### The problem
Give only the number of lines in these records that contain the word "pose".

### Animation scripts
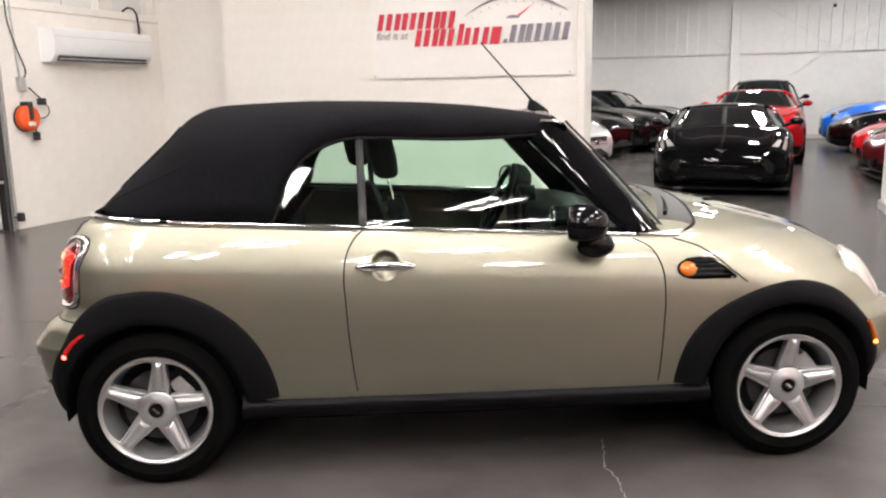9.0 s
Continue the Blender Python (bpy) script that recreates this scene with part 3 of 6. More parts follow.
# ---- wheels
def wheel(m, s):
    """One alloy wheel with its tyre, outer side towards local -y."""
    w = new("wheel")
    w.parent, w.matrix_basis = car, m
    tagged(w, "five-spoke silver alloy wheel")
    prof = [(0.200, 0.075), (0.215, 0.086), (0.245, 0.092), (0.272, 0.088), (0.290, 0.072), (0.3005, 0.058)]
    for gy in (0.036, 0.012, -0.012, -0.036):
        prof += [(0.302, gy + 0.006), (0.296, gy + 0.0045), (0.296, gy - 0.0045), (0.302, gy - 0.006)]
    prof += [(0.3005, -0.058), (0.290, -0.072), (0.272, -0.086), (0.256, -0.090), (0.252, -0.0925), (0.247, -0.090), (0.228, -0.085), (0.218, -0.081), (0.206, -0.068)]
    part("tyre", add_lathe(bmesh.new(), prof, 72), TYRE, w, "black road tyre", smooth=True, angle=30)
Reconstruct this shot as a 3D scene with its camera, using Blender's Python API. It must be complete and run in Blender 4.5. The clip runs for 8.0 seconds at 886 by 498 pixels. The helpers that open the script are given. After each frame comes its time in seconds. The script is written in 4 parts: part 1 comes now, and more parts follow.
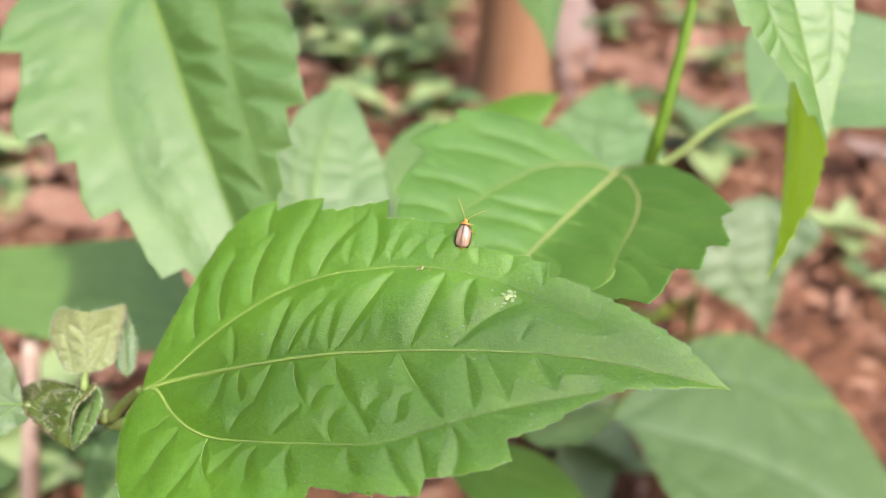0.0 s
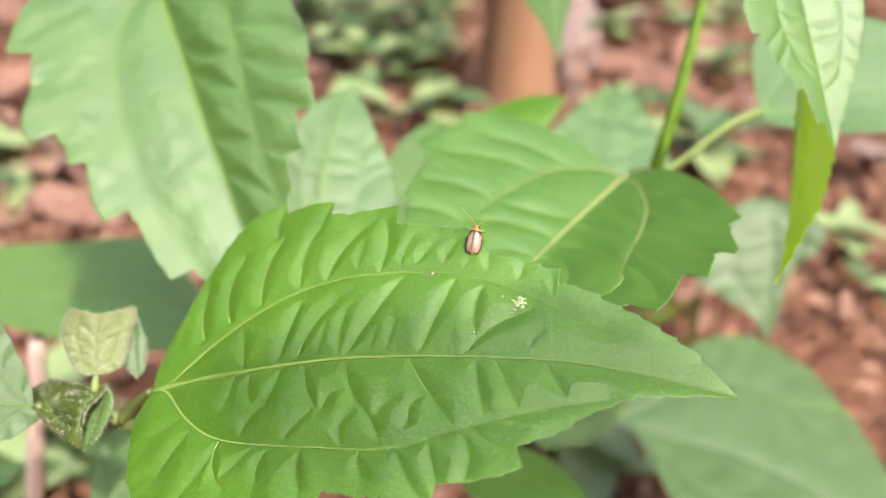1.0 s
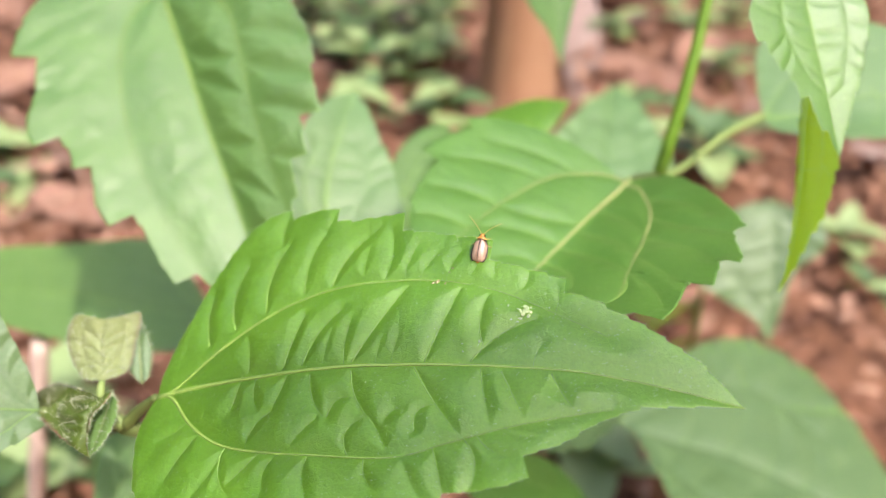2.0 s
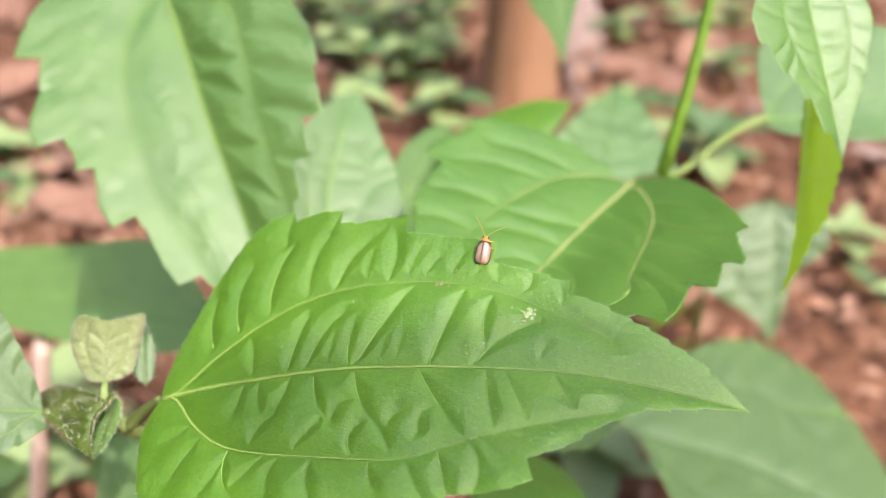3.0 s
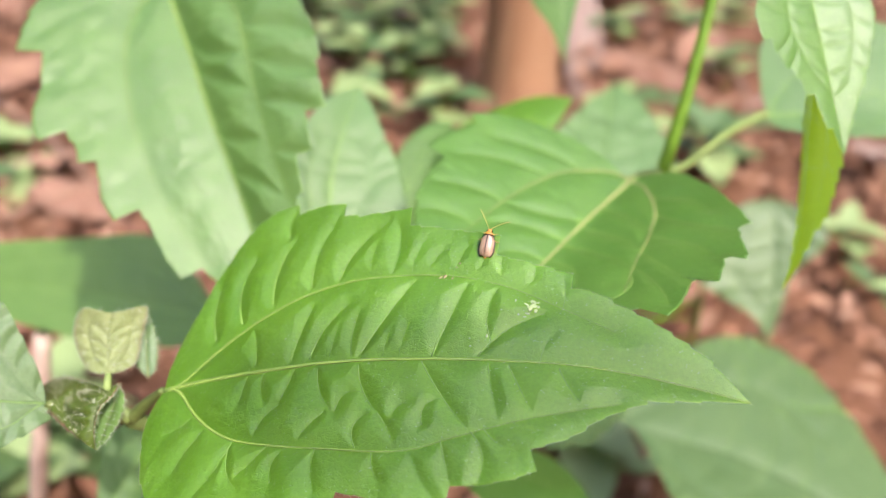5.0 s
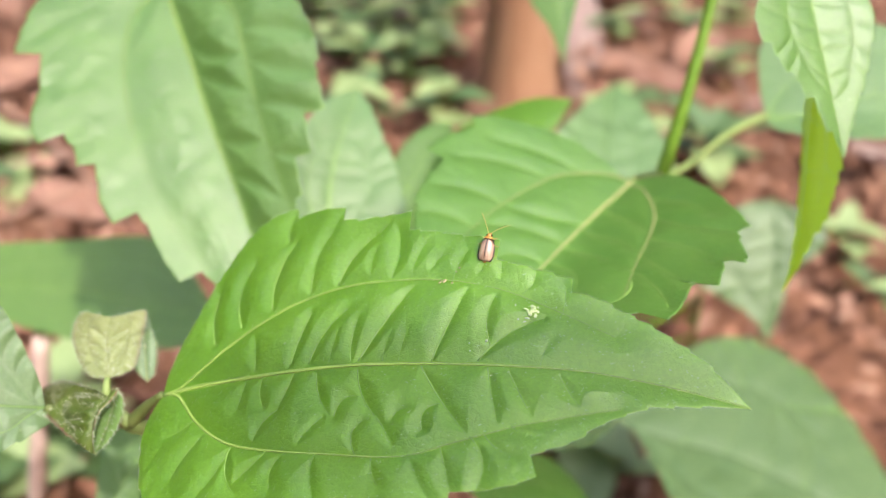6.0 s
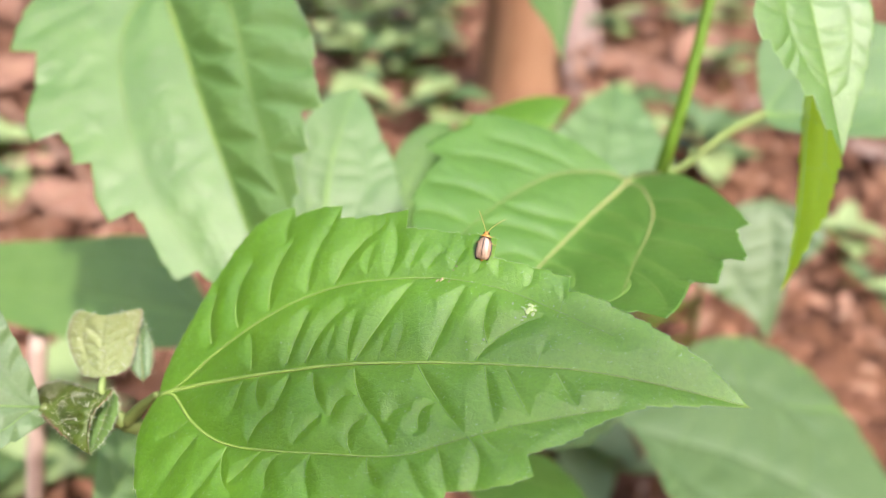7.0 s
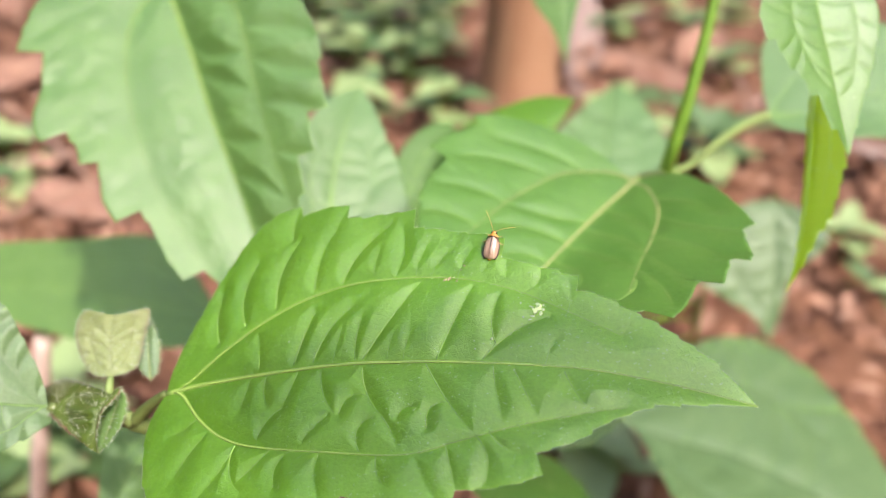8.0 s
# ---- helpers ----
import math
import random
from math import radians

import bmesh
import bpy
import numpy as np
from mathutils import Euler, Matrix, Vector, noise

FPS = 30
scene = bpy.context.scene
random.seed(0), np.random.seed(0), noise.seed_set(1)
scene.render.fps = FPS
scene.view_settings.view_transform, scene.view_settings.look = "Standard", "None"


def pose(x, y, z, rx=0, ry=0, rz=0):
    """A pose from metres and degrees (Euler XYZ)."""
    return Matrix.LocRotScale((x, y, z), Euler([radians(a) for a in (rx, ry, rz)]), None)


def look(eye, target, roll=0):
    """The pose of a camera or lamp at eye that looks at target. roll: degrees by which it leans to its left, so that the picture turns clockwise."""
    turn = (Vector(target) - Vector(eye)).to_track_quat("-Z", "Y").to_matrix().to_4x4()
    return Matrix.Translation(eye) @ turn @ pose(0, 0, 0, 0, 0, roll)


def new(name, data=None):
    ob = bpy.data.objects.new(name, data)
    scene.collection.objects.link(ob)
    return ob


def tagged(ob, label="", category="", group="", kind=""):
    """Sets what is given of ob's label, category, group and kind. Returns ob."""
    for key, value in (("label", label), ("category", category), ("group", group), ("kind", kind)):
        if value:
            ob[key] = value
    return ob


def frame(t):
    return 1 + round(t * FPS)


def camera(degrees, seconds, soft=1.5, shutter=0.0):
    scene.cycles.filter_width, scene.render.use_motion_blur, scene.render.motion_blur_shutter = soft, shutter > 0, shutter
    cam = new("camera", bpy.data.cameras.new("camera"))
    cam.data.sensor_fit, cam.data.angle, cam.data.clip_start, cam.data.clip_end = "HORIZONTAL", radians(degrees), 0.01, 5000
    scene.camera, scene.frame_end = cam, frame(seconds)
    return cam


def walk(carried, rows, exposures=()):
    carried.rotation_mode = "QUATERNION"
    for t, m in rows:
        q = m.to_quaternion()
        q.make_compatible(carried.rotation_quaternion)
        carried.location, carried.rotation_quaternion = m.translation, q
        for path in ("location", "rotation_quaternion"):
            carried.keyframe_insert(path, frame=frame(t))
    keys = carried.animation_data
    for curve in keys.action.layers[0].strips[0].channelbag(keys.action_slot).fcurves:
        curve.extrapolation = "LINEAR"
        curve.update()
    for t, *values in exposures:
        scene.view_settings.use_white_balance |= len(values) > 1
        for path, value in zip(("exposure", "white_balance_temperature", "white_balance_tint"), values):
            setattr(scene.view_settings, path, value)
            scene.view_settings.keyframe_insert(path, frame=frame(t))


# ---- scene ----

### Task output
4